Chemistry - Why does solubility of solids sometimes decrease with temperature increase?

Solution 1:

In short, for this group 2 hydroxide crystal, the dissolution and solvation process is an exothermic equilibrium. Increasing the temperature drives the reaction in the reverse, favouring crystallisation!

However, it would be nice to rationalise some of these terms, so I will lay out a very brief overview of general solubility factors so you can understand the process in a little more detail.

Solubility is a complex thermodynamic process that takes many factors into account. It can be understood as the process of dissolving a crystal in a solvent, and then forming a solvent cage around the solute (solvation). It is a function of three interactions at heart;

1. solute-solute
2. solute-solvent
3. solvent-solvent

Large solute-solute interactions hinder solubility and are associated with high lattice enthalpies (of crystalline solutes), these must be overcome in order to break up the solid and dissolve it. Solvent-solvent interactions must also be overcome in order to solvate the dissolved solute, therefore for a highly interacting solvent the solubility is reduced.

The formation of ordered solvent structures such as clathrin cages etc orders the solvent, and therefore reduces solvent entropy significantly. Therefore solvents with high degrees of freedom hinder solubility.

Solute entropy favours solvation, this reflects the higher solubility of flexible molecules, this is because in the solid they are all locked up, while in solution their rotational and vibrational modes are populated.

In addition to these if the solute has multiple ionic forms then the solubility will be a function of pH too, so must be held constant in practice. The surface profile of the solid too, as well as the extent of cavitation and porosity are also key factors (since they affect the number of solvent-solute interactions possible).

Importantly the type of solvent into which you are trying to dissolve your crystal in is also of fundamental importance! The rule "like dissolves like" is best understood by the (semi-empirical) general solubility equation, \begin{equation} \log S =\frac 12-0.05 (T_m-T)-\log P \end{equation}
A large partition coefficient (the ratio of how soluble the crystal is in organic solvent to aqueous solvent) reduces the solubility, (and mathematically since $\log x$ follows $x$ in limits).

To further complicate the situation there are several definitions of solubility that we can take. In practice we choose intrinsic aqueous solubility, mainly used for high throughput and speed in drug development.

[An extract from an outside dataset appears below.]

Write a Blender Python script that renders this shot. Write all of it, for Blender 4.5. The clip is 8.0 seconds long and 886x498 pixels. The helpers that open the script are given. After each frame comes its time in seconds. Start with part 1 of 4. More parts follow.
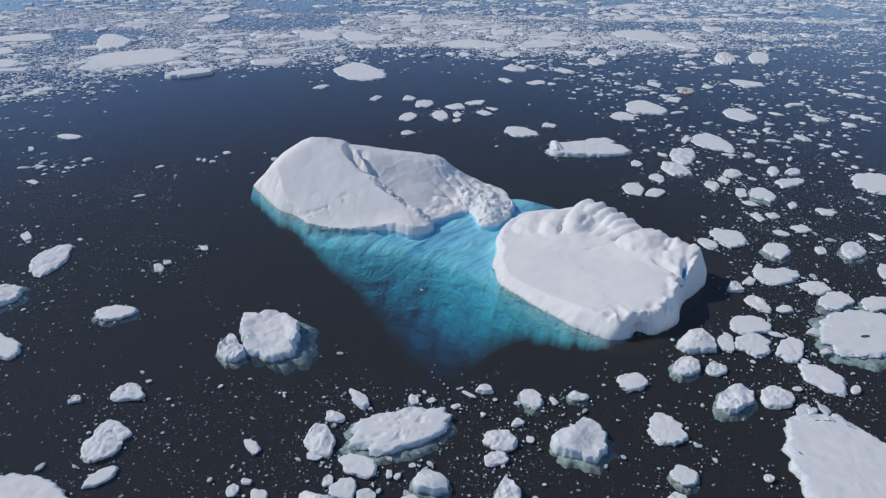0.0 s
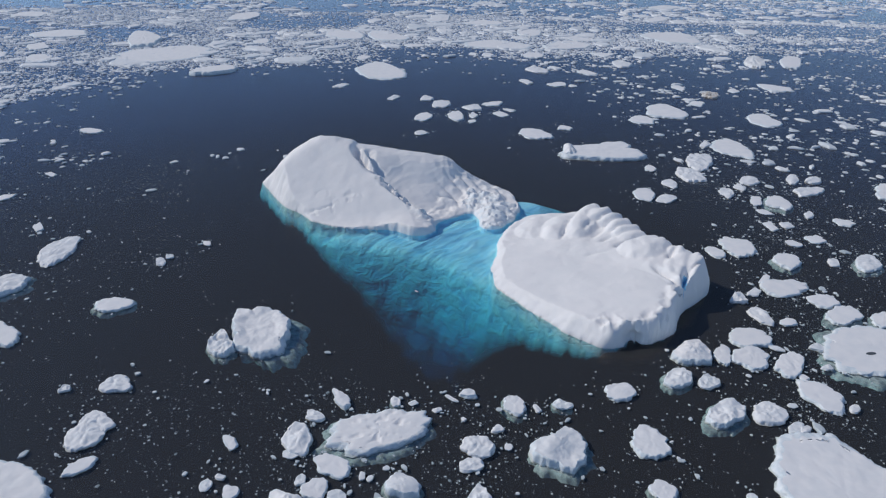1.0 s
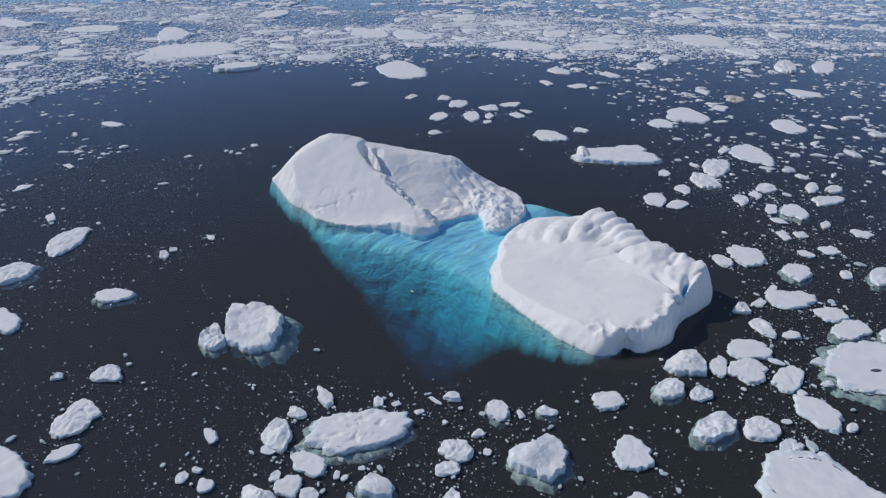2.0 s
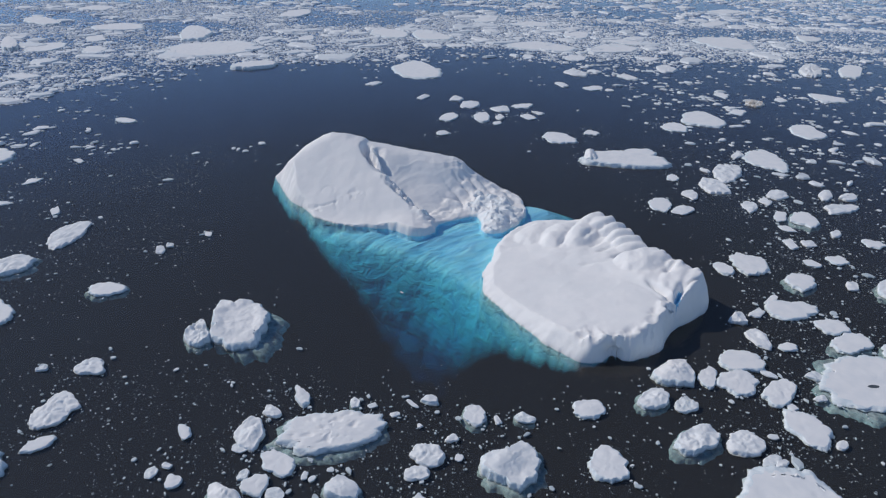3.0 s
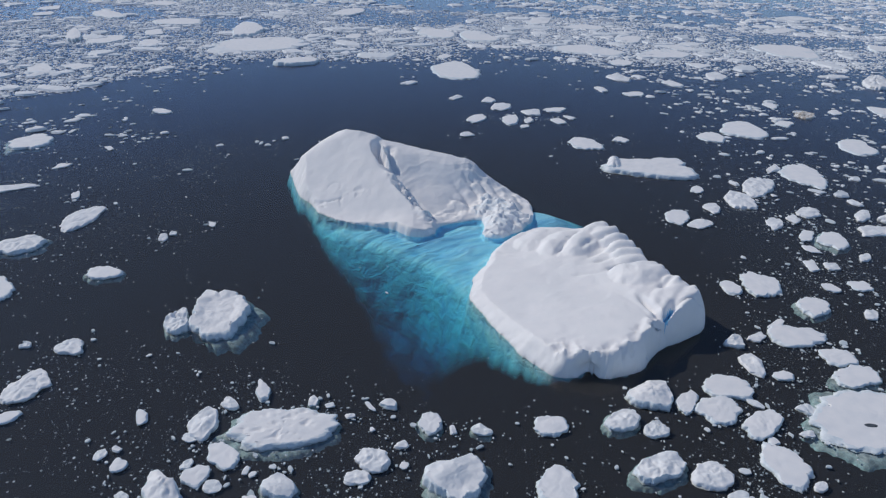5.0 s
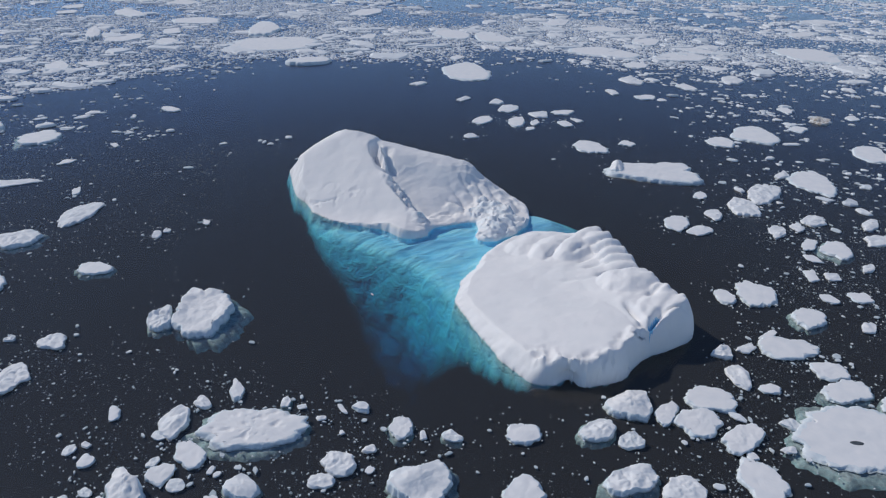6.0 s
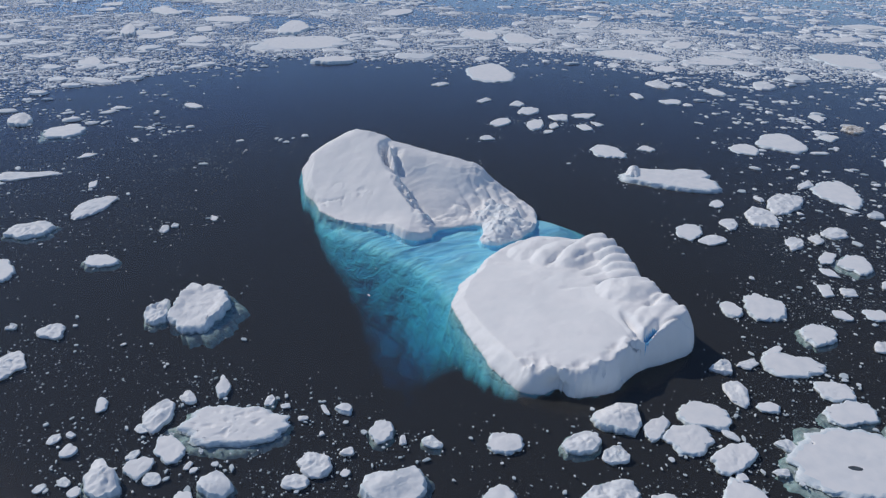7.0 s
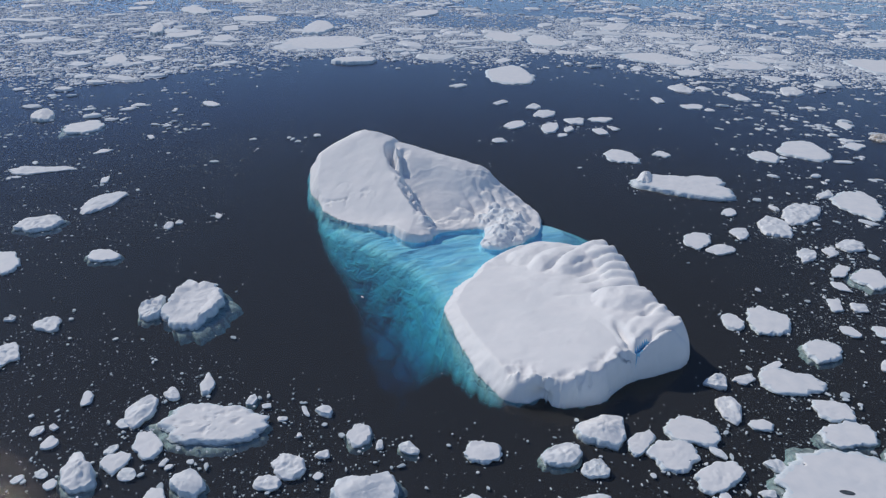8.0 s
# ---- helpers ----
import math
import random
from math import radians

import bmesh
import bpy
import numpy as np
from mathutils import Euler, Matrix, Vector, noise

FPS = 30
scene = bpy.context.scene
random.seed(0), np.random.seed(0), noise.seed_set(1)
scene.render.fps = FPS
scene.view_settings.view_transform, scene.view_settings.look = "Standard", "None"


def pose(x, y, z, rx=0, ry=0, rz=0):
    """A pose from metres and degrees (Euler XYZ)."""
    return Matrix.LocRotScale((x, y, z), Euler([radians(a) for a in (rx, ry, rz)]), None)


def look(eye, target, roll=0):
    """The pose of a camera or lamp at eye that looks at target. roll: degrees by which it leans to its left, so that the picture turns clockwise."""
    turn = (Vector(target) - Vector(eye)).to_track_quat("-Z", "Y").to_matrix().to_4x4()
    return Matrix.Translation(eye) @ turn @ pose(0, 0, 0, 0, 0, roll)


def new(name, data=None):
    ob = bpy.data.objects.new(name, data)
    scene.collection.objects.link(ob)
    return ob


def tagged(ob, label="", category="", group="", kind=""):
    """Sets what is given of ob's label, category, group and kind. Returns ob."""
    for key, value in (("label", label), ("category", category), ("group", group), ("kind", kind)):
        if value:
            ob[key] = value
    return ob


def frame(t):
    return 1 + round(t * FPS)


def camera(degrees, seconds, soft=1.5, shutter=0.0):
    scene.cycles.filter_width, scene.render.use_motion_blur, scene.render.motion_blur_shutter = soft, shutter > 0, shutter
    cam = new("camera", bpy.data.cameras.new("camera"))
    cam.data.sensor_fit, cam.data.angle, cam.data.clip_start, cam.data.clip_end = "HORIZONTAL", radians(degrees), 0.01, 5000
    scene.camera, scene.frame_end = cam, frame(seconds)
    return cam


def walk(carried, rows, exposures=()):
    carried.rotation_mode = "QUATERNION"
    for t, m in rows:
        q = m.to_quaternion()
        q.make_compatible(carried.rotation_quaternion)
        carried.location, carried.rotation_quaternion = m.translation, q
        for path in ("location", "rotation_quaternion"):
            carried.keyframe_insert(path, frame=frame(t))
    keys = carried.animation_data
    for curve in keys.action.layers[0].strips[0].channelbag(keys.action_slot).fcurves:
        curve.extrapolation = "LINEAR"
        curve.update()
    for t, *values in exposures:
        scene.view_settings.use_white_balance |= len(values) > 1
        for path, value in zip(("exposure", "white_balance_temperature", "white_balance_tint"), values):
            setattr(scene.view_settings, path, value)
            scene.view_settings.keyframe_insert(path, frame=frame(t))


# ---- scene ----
cam = camera(72.0, 8.0, soft=1.2)
PATH = [
    (0, (-0.918, 1.474, 81.723), (-0.829, 3.257, 80.82), 1.1),
    (0.5, (3.297, 1.87, 81.749), (3.343, 3.653, 80.845), 1.2),
    (1, (7.438, 2.405, 81.918), (7.435, 4.189, 81.013), 1.3),
    (1.5, (11.213, 2.863, 81.912), (11.162, 4.645, 81.006), 1.5),
    (3, (23.604, 5.699, 81.683), (23.435, 7.474, 80.775), 1.7),
    (3.5, (27.555, 6.825, 81.359), (27.34, 8.594, 80.453), 1.9),
    (4, (31.864, 8.206, 81.263), (31.599, 9.968, 80.355), 1.9),
    (4.5, (35.962, 9.52, 81.257), (35.652, 11.274, 80.348), 2.0),
    (6, (47.886, 14.182, 81.364), (47.479, 15.916, 80.455), 2.3),
    (6.5, (51.797, 16.067, 81.38), (51.343, 17.789, 80.471), 2.3),
    (7, (55.334, 17.842, 81.538), (54.831, 19.55, 80.627), 2.5),
    (7.5, (58.964, 19.668, 81.531), (58.417, 21.363, 80.62), 2.6),
    (8, (62.546, 21.845, 81.849), (61.959, 23.525, 80.937), 2.6),
]
walk(cam, [(t, look(eye, target, roll)) for t, eye, target, roll in PATH], exposures=((0.0, -0.40, 6750, 10), (8.0, -0.40, 6750, 10)))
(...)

Solubility is really an experimentalists tool for parametrising the extent of Gibbs energy for the dissolving-solvation process, which in turn is usually modelled by complex thermodynamic cycles via gas phase species or super cooled liquids. Modern research into solubility focuses on finding either molecular descriptors through random forest/QSPR or support vector models etc (which are all just number crunching techniques to find correlations between large sets of data) or through fundamental physics and chemistry of the process. \begin{equation} \log S=\frac{(-\Delta G_{sol}/RT)}{\ln 10} \end{equation}
So we understand solubility as an equilibrium constant for the Gibbs change of the solvation process (whatever particular cycle you use to get that data).

Now that we know something about solubility we can ask ourselves, under what conditions does increasing the temperature reduce solubility?

In practice the temperature can effect the entropic term, but also the enthalpies of the crystal lattices, the heats given out by the solute-solvent interactions etc. It is the balance of these process that determines the solubility of something.

In your case we are observing a calcium hydroxide crystal dissolve in aqueous solvent. As we increase the temperature the solubility decreases. There is an equilibrium between crystallisation and (dissolution + solvation). Increasing the temperature is shifting that equilibrium to favour the crystallisation rather than (as we crudely expect) in the forward. This is simply an enthalpic term, due to the solvation process being an exothermic process, increasing the temperature drives the equilibrium in the reverse by Le Chatlier's principle.

Hope that is a bit clearer, and that you now understand some of the ideas behind solubility. :)

Solution 2:

I would also like to add another answer which may give a better understanding of the application of Le Chateliers principle over here.
Dissolution of $\ce{Ca(OH)2}$ is an exothermic process ($\Delta_\mathrm{sol} H<0$) thus it can also be represented as:

$$\ce{Ca(OH)2(s) + H2O(l) <=> Ca^2+(aq) + 2OH- (aq) + \Delta}$$

At particular temperature a particular net amount of heat is evolved in the system during this process ,thus if the temperature was increased, the heat content of the system would increase and there would be stress on the right hand side of the equilibrium representation since heat is being evolved there,so by Le Chateliers principle the system would consume some of that heat by shifting the equilibrium to the left to reduce the stress,thereby producing more $\ce{Ca(OH)2}$ in solid state thus decreasing the solubility.

Conclusively

In general,if in a nearly saturated solution,the dissolution process is endothermic ($\Delta_\mathrm{sol} H>0$),the solubility should increase with rise in temperature and if it is exothermic ($\Delta_\mathrm{sol} H<0$) the solubility should decrease.These trends are also observed experimentally.